Rows from a dataset of clips and code
####################

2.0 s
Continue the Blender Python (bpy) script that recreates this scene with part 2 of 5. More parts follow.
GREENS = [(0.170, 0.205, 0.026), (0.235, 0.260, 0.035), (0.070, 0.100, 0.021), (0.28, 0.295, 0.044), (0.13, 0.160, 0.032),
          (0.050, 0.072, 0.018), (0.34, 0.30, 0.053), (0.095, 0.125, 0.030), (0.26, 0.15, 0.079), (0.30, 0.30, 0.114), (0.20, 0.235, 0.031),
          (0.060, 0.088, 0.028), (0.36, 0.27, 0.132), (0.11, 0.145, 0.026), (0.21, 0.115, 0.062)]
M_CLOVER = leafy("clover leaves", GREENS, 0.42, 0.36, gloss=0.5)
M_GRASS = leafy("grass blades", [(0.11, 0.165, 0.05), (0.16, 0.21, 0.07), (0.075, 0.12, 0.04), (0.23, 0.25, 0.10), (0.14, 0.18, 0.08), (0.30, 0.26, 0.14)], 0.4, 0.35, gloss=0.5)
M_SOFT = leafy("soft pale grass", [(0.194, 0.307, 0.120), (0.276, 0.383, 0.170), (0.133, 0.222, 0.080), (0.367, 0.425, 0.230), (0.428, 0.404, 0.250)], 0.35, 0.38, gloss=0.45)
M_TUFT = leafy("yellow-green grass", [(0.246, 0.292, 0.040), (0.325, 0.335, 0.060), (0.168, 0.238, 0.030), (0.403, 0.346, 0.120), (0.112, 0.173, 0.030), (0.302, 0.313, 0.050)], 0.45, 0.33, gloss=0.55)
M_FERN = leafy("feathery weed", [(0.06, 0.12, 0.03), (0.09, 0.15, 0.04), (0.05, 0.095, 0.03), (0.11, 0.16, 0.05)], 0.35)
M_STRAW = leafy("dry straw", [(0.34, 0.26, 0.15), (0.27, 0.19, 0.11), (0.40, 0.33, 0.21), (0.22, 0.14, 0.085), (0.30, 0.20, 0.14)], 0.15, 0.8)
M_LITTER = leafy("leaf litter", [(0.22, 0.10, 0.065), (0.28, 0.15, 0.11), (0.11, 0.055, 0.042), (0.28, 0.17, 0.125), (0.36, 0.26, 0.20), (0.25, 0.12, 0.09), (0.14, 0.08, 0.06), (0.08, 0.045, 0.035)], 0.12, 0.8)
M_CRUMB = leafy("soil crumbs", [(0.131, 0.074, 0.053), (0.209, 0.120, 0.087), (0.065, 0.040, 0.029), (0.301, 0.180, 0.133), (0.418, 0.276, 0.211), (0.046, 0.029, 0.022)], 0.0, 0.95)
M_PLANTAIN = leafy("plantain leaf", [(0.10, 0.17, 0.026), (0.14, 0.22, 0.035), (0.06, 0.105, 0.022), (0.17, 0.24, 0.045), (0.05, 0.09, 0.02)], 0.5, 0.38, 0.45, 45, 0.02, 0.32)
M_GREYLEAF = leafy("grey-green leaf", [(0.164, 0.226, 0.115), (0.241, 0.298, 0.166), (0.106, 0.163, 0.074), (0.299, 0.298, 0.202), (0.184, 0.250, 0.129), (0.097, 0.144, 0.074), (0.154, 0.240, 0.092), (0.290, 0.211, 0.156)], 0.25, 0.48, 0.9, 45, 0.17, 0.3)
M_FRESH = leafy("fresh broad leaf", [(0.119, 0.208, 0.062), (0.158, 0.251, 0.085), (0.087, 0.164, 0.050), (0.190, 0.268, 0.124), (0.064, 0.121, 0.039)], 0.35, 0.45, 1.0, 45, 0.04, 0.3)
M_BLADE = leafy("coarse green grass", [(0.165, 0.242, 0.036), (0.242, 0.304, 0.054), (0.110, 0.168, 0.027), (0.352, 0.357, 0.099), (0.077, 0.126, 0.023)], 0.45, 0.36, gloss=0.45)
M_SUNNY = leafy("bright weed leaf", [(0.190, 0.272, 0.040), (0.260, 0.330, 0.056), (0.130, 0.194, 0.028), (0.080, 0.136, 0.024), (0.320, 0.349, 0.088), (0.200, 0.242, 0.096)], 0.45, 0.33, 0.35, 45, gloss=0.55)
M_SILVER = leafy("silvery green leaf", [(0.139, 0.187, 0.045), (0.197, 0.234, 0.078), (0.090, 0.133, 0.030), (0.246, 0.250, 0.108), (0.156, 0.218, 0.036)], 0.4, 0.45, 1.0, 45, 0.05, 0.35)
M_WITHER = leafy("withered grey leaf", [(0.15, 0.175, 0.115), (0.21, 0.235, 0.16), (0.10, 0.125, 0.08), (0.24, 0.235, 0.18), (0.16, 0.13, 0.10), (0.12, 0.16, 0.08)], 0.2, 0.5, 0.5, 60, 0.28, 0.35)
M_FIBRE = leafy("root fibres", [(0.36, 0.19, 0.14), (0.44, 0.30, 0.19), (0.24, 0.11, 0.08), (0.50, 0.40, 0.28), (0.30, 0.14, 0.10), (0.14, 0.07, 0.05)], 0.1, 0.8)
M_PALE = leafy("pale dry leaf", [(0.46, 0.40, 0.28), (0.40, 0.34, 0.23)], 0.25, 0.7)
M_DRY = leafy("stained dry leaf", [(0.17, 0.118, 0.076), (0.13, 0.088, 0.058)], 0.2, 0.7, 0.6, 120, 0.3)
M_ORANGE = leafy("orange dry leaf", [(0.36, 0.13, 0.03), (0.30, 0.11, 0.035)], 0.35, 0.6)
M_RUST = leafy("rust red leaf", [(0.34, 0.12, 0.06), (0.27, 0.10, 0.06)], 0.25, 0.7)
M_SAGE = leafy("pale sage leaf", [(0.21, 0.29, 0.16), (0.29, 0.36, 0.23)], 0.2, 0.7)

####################

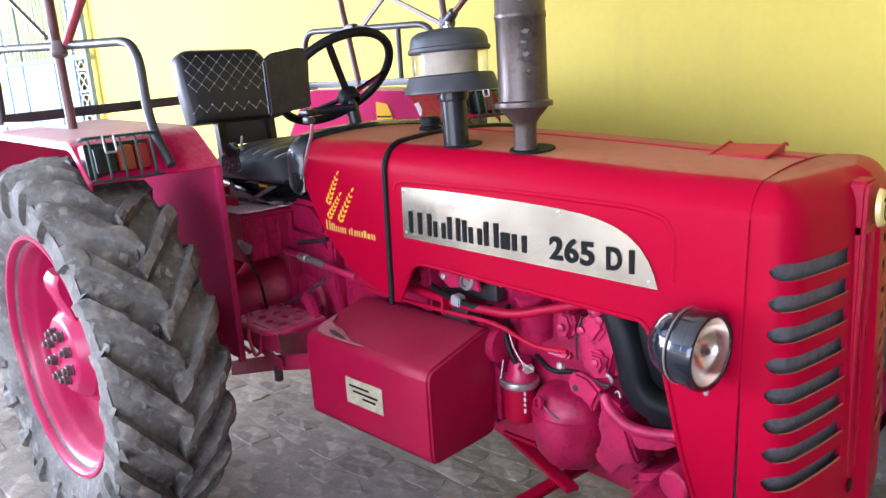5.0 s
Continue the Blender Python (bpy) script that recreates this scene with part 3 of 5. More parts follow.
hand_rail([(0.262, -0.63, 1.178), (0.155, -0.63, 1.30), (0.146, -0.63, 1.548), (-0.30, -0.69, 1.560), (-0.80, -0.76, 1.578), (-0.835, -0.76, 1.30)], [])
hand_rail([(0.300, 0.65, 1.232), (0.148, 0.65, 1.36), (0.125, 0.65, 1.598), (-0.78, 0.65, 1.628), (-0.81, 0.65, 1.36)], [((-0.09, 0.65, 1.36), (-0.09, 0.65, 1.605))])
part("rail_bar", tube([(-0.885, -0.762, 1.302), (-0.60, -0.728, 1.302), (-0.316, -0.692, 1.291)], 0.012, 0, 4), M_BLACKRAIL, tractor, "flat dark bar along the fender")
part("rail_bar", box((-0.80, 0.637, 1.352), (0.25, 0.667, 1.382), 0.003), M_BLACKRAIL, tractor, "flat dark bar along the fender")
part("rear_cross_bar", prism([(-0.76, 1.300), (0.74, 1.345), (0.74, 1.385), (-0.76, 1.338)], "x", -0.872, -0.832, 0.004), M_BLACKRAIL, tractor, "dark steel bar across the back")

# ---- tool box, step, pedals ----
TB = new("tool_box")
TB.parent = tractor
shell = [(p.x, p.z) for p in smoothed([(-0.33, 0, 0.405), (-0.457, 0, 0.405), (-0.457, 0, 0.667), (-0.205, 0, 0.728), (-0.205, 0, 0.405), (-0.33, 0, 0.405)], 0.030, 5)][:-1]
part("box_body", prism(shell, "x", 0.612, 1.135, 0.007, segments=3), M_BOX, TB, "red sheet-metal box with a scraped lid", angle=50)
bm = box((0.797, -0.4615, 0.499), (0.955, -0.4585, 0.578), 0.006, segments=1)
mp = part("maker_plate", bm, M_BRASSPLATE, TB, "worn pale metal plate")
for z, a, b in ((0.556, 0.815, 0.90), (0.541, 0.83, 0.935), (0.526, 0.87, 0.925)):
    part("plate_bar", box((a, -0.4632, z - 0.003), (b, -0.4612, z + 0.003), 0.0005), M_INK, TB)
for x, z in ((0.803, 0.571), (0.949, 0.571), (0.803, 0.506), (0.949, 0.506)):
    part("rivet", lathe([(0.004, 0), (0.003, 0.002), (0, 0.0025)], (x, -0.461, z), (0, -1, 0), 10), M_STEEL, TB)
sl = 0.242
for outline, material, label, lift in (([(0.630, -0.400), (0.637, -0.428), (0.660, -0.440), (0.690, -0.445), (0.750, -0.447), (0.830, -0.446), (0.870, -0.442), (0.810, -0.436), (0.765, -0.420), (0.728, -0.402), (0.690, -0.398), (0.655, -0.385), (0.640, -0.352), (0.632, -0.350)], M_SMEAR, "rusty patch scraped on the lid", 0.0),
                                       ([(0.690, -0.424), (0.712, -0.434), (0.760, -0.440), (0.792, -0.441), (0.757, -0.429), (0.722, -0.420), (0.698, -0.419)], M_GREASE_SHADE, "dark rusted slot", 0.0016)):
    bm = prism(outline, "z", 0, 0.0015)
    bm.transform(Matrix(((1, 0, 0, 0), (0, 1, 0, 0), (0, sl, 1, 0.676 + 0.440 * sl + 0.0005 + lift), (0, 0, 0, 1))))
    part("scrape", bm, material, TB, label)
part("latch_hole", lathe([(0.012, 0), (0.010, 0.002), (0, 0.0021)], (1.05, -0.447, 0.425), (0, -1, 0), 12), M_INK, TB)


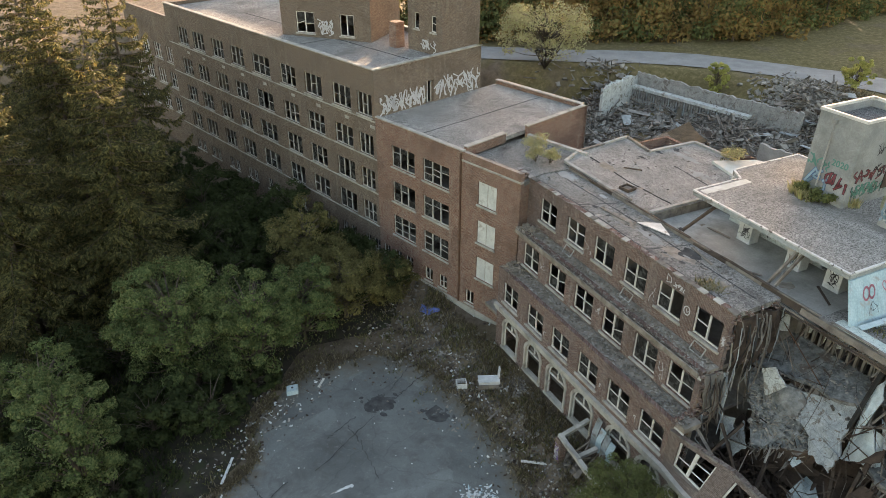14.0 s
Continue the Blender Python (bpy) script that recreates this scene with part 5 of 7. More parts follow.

####################

Brief: Lines that include the word "Blender" are to be extracted from the data above.

Task solution:
Continue the Blender Python (bpy) script that recreates this scene with part 2 of 5. More parts follow.
Continue the Blender Python (bpy) script that recreates this scene with part 3 of 5. More parts follow.
Continue the Blender Python (bpy) script that recreates this scene with part 5 of 7. More parts follow.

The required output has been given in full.